Alex Bitterman, College of Imaging Arts and Sciences

Provost’s Award for Excellence in Teaching

A. Sue Weisler

Bitterman: Helping to shape the experiences of our students

Alex Bitterman is an architect in the literal sense. He’s also an architect of learning, shaping young people’s educational experiences here at RIT. It’s those experiences that led students to nominate Bitterman for the Provost’s Award in Teaching. Recipients of this award must have three years or less teaching experience at RIT.

“It’s a tremendous honor to win the award. I think, though, it reflects more on my faculty and staff colleagues, and my students, than it does on me,” says Bitterman, RIT assistant professor of graphic design. “Without their support, without the enthusiasm of my students it wouldn’t be much of an award, so I think it speaks more to their abilities and their support more than my teaching.”

Rajat Khullar, a second-year graduate student in graphic design, says Bitterman has been a wonderful source of inspiration for his own design work.

“Professor Bitterman draws on all areas including his architecture, graphic design and administrative backgrounds,” says Khullar. “This allows us as students to think more deeply and address a design problem from not only a graphic designers point of view, but a usability and accessibility point of view. In a real-world work environment, problems are solved collaboratively. Collaboration is what Professor Bitterman is all about in the classroom.”

Bitterman just completed his second full year of teaching in RIT’s School of Design. Prior to RIT, Bitterman taught at the State University of New York at Buffalo and Buffalo State. Born and raised in Buffalo, he still lives there today, describing the one-hour commute down the Thruway as “pastoral.”

“I love being able to have a foot in both cities. I share my time between Buffalo and Rochester. They are very complementary, very different cities, with very different heritages.”

In addition to the reputation of RIT’s School of Design, Bitterman says Rochester’s architectural heritage drew him here. “I think that probably my favorite master plan is RIT, though it is the ‘Brick City,’ it is an incredibly well planned campus, maintained incredibly well.”

He points out the various RIT buildings whose designs were influenced by modern 20th century architects like Le Corbusier. “Le Corbusier is one of my favorite architects. There is only one of Le Corbusier’s buildings in North America (Carpenter Center for the Visual Arts at Harvard University), but we are fortunate to have architecture that reflects his influence in Rochester.”

It was a summer program at Harvard that whetted Bitterman’s appetite for architecture and he decided to apply to architecture school at UB despite being told as a teenager he wasn’t proficient enough in math and science to be admitted. He got in.

“I loved architecture school. With the fellowships I had, I did a lot of editorial work, which was more interesting and meaningful to me, than actually designing buildings. I realized then that I wanted to teach and to apply my design education and design skills in a different, thoughtful and meaningful way, and at that point I started teaching and doing a lot of writing.”

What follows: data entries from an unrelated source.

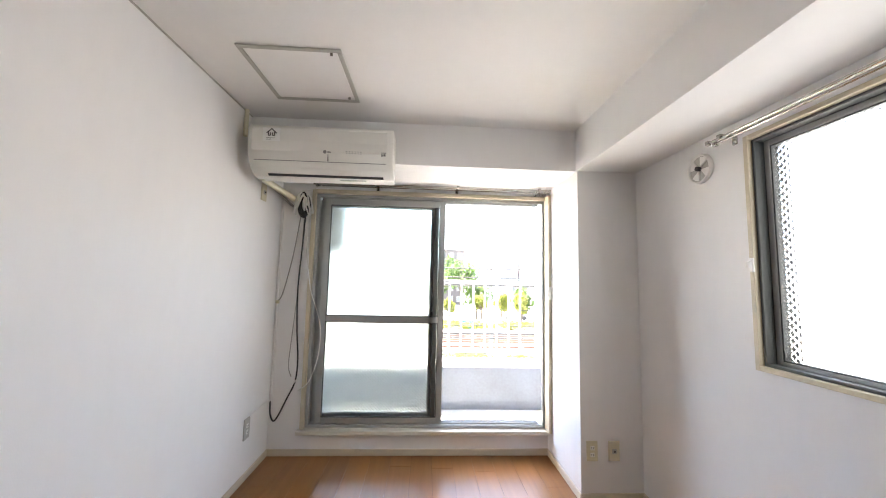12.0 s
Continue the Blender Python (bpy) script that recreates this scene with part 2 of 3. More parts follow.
bx(bm, XB, 0.53, 2.905, 3.055, 0, ZC, 0.003, 1)
bx(bm, 0.53, 1.03, 2.96, 3.055, 0, ZC)
setting("wall_corner", bm, WALLPAPER, "white wallpapered wall corner beside the bathroom", "wall")
setting("wall_recess", B(1.03, 1.13, 2.96, 3.795, 0, ZC, bev=0.003, seg=1), WALLPAPER, "white wallpapered side wall of the recess", "wall")
setting("wall_south", B(1.13, XR, 3.69, 3.79, 0, ZC), WALLPAPER, "white wallpapered short wall", "wall")
setting("wall_entrance", B(XH, XB, 0.38, 0.5, 0, ZC), WALLPAPER, "white wall closing the entrance", "wall")
# window wall on the long side: four pieces round the opening
WY0, WY1, WZ0, WZ1 = 5.185, 7.08, 0.992, 2.0
bm = bmesh.new()
for a in ((3.69, WY0, 0, ZC), (WY1, 8.54, 0, ZC), (WY0, WY1, 0, WZ0), (WY0, WY1, WZ1, ZC)):
    bx(bm, XR, XR + 0.15, *a)
setting("wall_east", bm, WALLPAPER, "white wallpapered wall with a wide window", "wall")
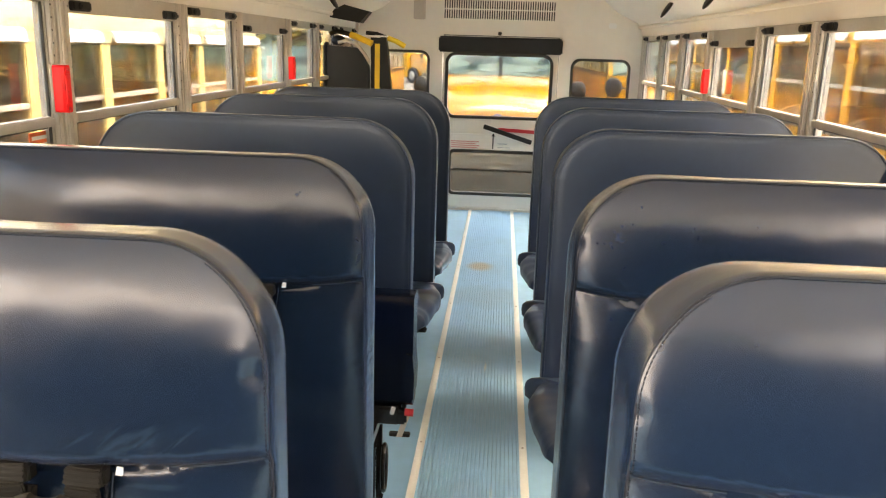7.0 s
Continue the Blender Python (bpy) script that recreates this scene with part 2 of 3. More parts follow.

At the moment, he’s focused on scholarship and teaching, with his doctorate almost completed, or as he says with a smile, “ABD” (translation: all but dissertation!)Bitterman’s area of research interest and expertise is branding, specifically place branding, or the collective identity of a specific geographic place. His research for his Ph.D. led him to write a book, Buffalo is a Cool Place to Live, featuring a collection of photographs of the city’s architectural details along with informal interviews he conducted with current and former Buffalonians of their personal stories and experiences.

Bitterman says he brings his own experiences into the classroom as a springboard for discussion with his students.

“I believe very strongly that learning is very much about reflecting on one’s own experiences and one’s own proximity in life and being able to view the design problem at hand through those experiences. In that way, every single student and every single teacher has an inherently unique perspective on what it is they are doing, and that’s not so much their brand, but their stamp of influence on whatever it is they are designing.”